$20 million? Meh.
PayNearMe CEO Danny Shader is used to raising money — this was a Series E raise, after all — so the $20 million of funding his company received this week was no big deal to him. More important was the deal struck with Family Dollar stores, which greatly expands PayNearMe’s footprint “in all the locations that matter,” Shader told Bank Innovation.
The Sunnyvale, Calif.-based company has raised more than $56.5 million in total since its founding in 2009.
PayNearMe allows cash-dependent customers to pay bills and send money using retail channels such as 7-Eleven, Ace Cash Express, and now Family Dollar. 7-Eleven and Family Dollar have about 8,000 retail outlets, and Ace has about 1,000, bringing PayNearMe’s footprint to 17,000 stores.
As many as 100 million cash-dependent customers are in danger of being left behind by the movement of transactions to digital channels. PayNearMe solves this problem : “We make cash payments look like an electronic form of tender,” Shader said.
Shader said that PayNearMe’s business “tripled in the last year – we keep growing,” and specified that PayNearMe is strong in the housing sector, government, transportation, lending, direct sales, and has a large presence in healthcare. “There is need with the Affordable Care Act to collect from cash consumers, error-free and at scale,” Shader said. “We’re expanding vertical by vertical. We have no fraud, no chargebacks.”
The platform is broadening in other ways, as well. On the horizon are initiatives in e-commerce and with financial institutions. Expanding the platform requires new hires in engineering and customer service.
“It takes an amazing amount of technology to make something simple,” Shader said. “Apple showed that.”
PayNearMe faces not only engineering challenges, but regulatory ones, however. “We have more lawyers than most companies have product managers,” he joked.

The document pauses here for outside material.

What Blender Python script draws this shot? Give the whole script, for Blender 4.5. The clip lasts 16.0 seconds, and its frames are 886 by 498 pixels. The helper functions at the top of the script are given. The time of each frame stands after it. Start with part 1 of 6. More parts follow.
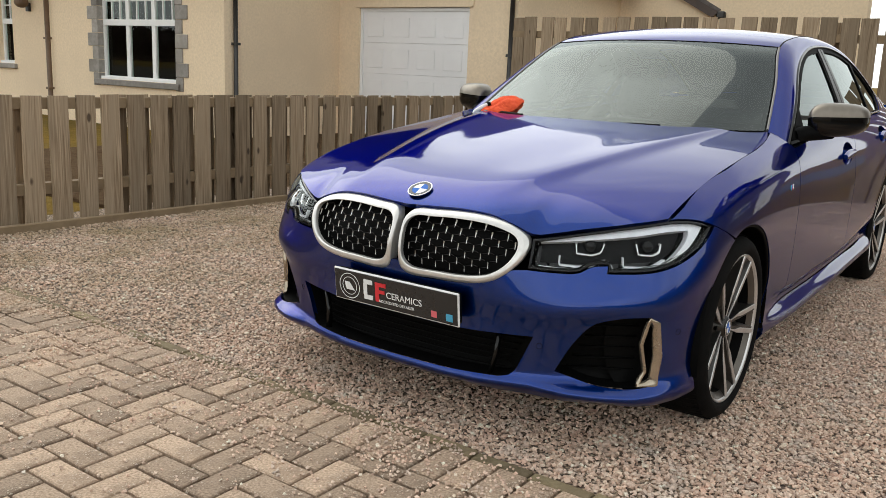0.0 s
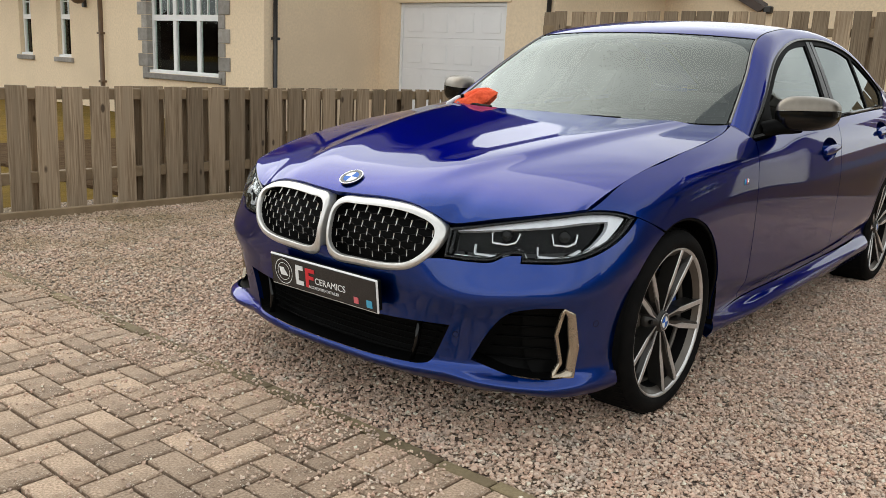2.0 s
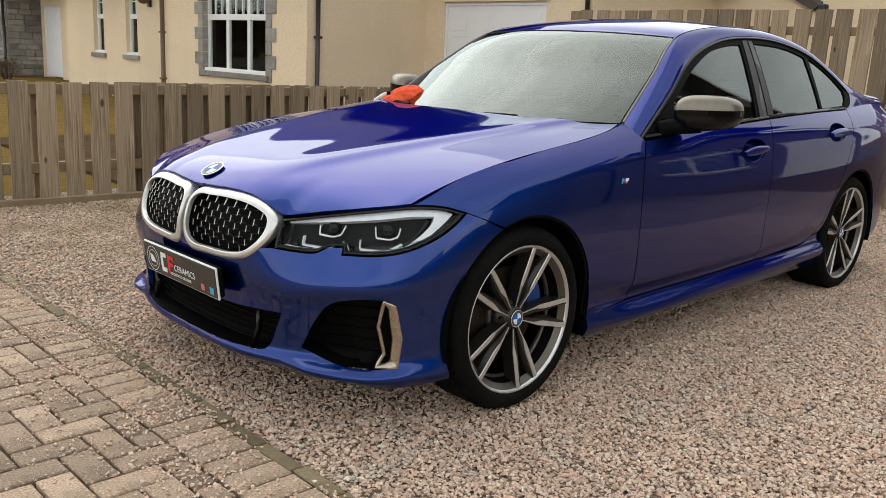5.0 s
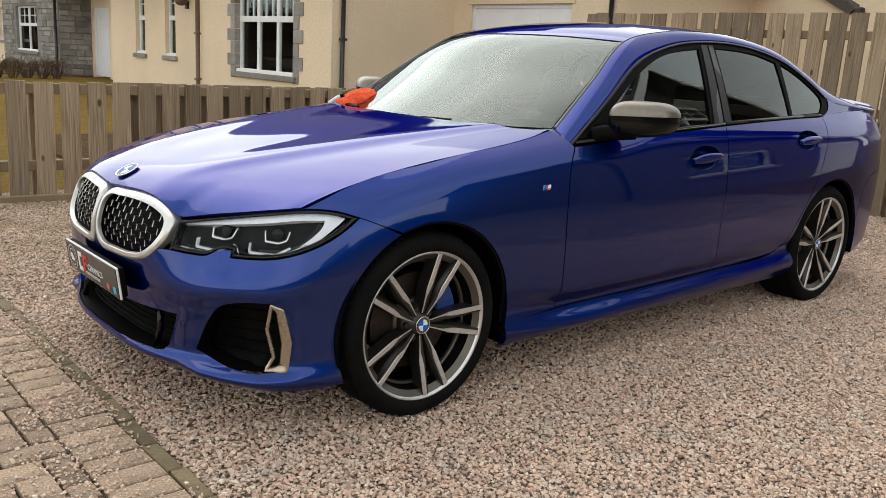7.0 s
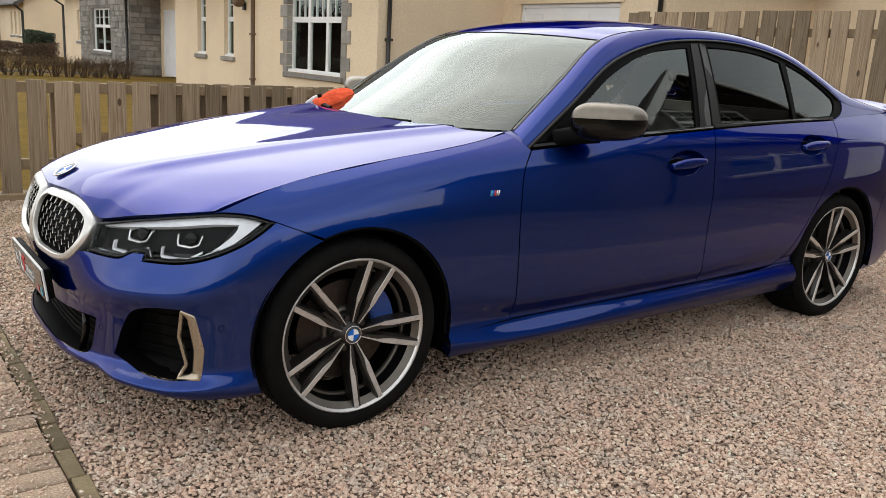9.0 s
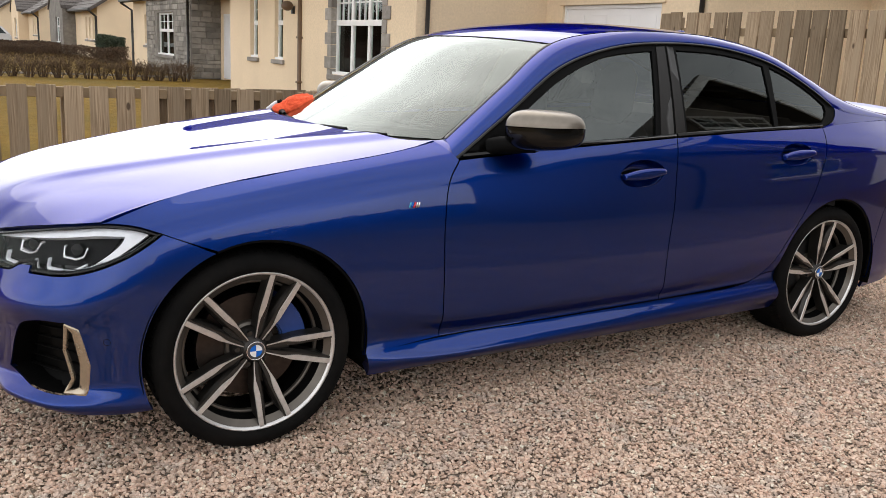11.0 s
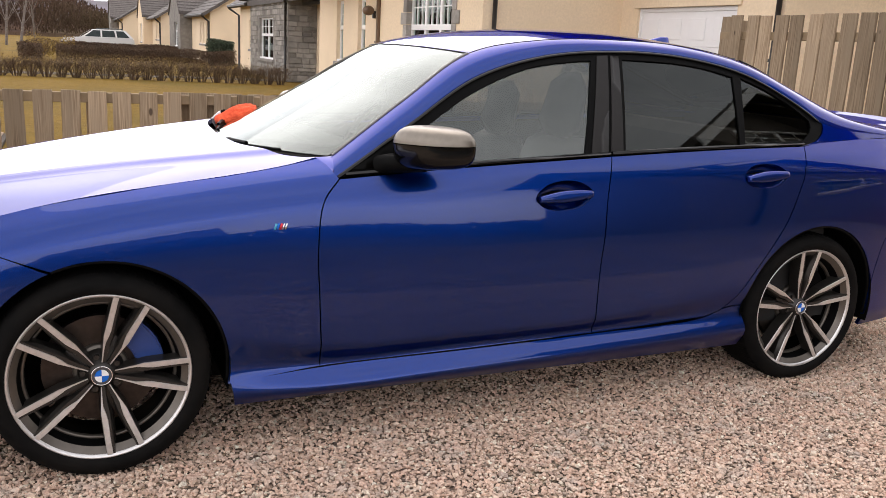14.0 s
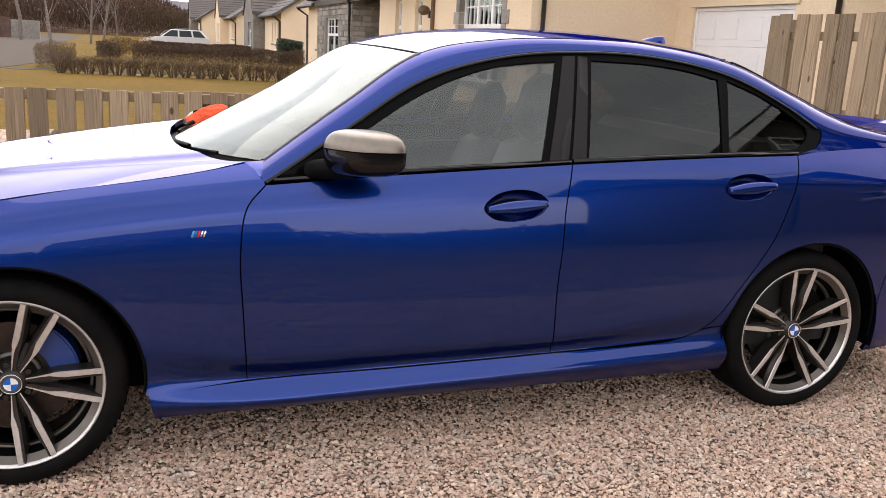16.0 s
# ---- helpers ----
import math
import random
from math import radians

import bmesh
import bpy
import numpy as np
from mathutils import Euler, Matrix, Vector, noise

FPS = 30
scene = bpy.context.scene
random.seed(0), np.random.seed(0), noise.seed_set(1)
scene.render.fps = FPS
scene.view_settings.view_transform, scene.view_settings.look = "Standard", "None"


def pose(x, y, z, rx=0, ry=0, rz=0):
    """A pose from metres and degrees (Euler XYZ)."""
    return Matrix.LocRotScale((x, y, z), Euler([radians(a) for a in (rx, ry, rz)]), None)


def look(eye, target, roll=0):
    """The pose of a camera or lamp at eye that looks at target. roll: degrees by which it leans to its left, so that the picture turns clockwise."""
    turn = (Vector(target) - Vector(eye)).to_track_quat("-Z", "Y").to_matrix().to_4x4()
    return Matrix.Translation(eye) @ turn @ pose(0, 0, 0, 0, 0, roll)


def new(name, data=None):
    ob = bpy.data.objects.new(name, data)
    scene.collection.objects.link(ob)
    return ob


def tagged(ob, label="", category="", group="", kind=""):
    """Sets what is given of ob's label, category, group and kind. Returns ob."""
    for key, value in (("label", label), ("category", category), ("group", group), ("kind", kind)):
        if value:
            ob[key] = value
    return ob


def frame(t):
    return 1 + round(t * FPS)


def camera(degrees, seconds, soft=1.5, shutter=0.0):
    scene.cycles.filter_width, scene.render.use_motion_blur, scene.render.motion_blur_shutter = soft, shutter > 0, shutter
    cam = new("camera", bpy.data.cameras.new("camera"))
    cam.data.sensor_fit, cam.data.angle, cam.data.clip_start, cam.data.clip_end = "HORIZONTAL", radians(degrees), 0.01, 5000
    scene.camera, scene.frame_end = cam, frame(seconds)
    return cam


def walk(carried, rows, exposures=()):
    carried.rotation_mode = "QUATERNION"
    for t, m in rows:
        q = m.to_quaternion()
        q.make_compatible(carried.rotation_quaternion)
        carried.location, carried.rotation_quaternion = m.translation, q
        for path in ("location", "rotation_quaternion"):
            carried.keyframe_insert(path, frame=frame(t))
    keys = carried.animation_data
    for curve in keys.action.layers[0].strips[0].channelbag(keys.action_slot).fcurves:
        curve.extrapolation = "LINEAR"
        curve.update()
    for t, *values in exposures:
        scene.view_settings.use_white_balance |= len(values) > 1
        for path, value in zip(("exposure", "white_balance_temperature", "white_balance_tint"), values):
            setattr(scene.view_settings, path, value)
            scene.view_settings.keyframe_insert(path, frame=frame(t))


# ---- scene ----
cam = camera(55.1, 16.0, soft=0.7)
PATH = [
    (0, (-2.945, -1.716, 1.177), (-1.35, -0.583, 0.76), 2.5),
    (0.5, (-2.889, -1.792, 1.165), (-1.315, -0.63, 0.749), 2.7),
    (1, (-2.83, -1.875, 1.165), (-1.276, -0.688, 0.744), 2.7),
    (1.5, (-2.767, -1.972, 1.165), (-1.235, -0.758, 0.741), 2.7),
    (2, (-2.693, -2.084, 1.174), (-1.188, -0.839, 0.743), 2.7),
    (2.5, (-2.625, -2.199, 1.186), (-1.147, -0.924, 0.749), 2.6),
    (3, (-2.552, -2.307, 1.193), (-1.099, -1.004, 0.752), 2.6),
    (3.5, (-2.467, -2.409, 1.192), (-1.038, -1.081, 0.75), 2.7),
    (4, (-2.381, -2.513, 1.19), (-0.973, -1.163, 0.751), 2.8),
    (4.5, (-2.298, -2.615, 1.207), (-0.907, -1.248, 0.762), 3.0),
    (5, (-2.192, -2.715, 1.205), (-0.824, -1.325, 0.763), 2.9),
    (7.5, (-1.699, -3.077, 1.24), (-0.448, -1.582, 0.793), 3.3),
    (8, (-1.59, -3.111, 1.238), (-0.371, -1.59, 0.789), 3.3),
    (8.5, (-1.478, -3.155, 1.241), (-0.294, -1.608, 0.792), 3.3),
    (9, (-1.352, -3.21, 1.254), (-0.205, -1.635, 0.803), 3.2),
    (11.5, (-0.718, -3.387, 1.299), (0.274, -1.711, 0.843), 3.1),
    (12, (-0.594, -3.394, 1.308), (0.377, -1.706, 0.851), 3.3),
    (12.5, (-0.468, -3.421, 1.318), (0.469, -1.714, 0.861), 3.3),
    (13, (-0.33, -3.419, 1.323), (0.573, -1.694, 0.864), 3.3),
    (13.5, (-0.184, -3.465, 1.341), (0.661, -1.712, 0.88), 3.0),
    (14, (-0.044, -3.516, 1.354), (0.742, -1.735, 0.893), 2.9),
    (14.5, (0.088, -3.541, 1.362), (0.821, -1.738, 0.901), 3.0),
    (15, (0.21, -3.525, 1.356), (0.909, -1.709, 0.895), 2.9),
    (15.5, (0.329, -3.52, 1.361), (0.991, -1.69, 0.897), 3.0),
    (16, (0.437, -3.507, 1.374), (1.066, -1.667, 0.905), 3.0),
]
walk(cam, [(t, look(eye, target, roll)) for t, eye, target, roll in PATH],
     exposures=[(0, -0.05, 6500, 5), (2, -0.02, 6500, 5), (4, -0.03, 6500, 5), (7.5, 0.02, 6500, 6), (9, 0.06, 6500, 7), (11.0, 0.26, 6550, 10), (11.5, 0.24, 6550, 11),
                (12, -0.56, 6600, 14), (12.5, -0.64, 6600, 14), (13, -0.30, 6600, 15), (13.5, 0.17, 6600, 15), (14, 0.46, 6600, 15), (15, 0.51, 6650, 16), (16, 0.53, 6650, 16)])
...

But the process of getting money transmittal licenses for 47 different jurisdictions in the United States alone is no joke, and to be a player in bill pay, which PayNearMe expects to be soon, requires just that. For now, Shader says, “What we are doing is not money transmittal. We do merchant processing.”

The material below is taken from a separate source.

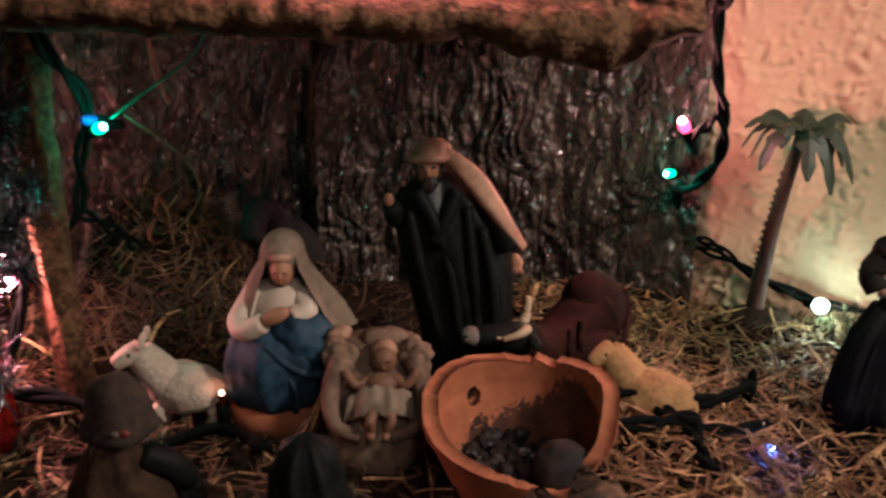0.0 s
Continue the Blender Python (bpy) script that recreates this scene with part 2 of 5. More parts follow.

The engineering challenge of working three large retail chains’ point-of-sale systems is considerable. Shader shared some specifics as to how PayNearMe payments register with the systems at each store, noting that at 7-Eleven and Family Dollar, the payments “look like” gift card purchases.
Shader also emphasized that he is content with PayNearMe’s retail reach. “We don’t want to dilute our presence,” he said, which would presumably mean costing its retail partners business, “but we’ll be looking carefully to see if there’s a gap.” Family Dollar filled an important gap in large cities such as Atlanta and New York.
Another opportunity for PayNearMe lies outside the borders of the U.S., but the Sunnyvale-based company is concerned with capitalizing on opportunities domestically for the time being. Shader estimates the company’s potential market at $220 billion annually, so there is plenty of work to be done here before going abroad, “but we know that our technology would work well internationally,” Shader said.
And of course, banks represent another large opportunity. For the moment banks are missing out on providing payment services to cash-dependent customers beyond issuing prepaid cards, but the new breed of enhanced ATMs being rolled out by JPMorgan Chase, Fifth Third and others, could do just that. We know that PayNearMe, for one, has noticed.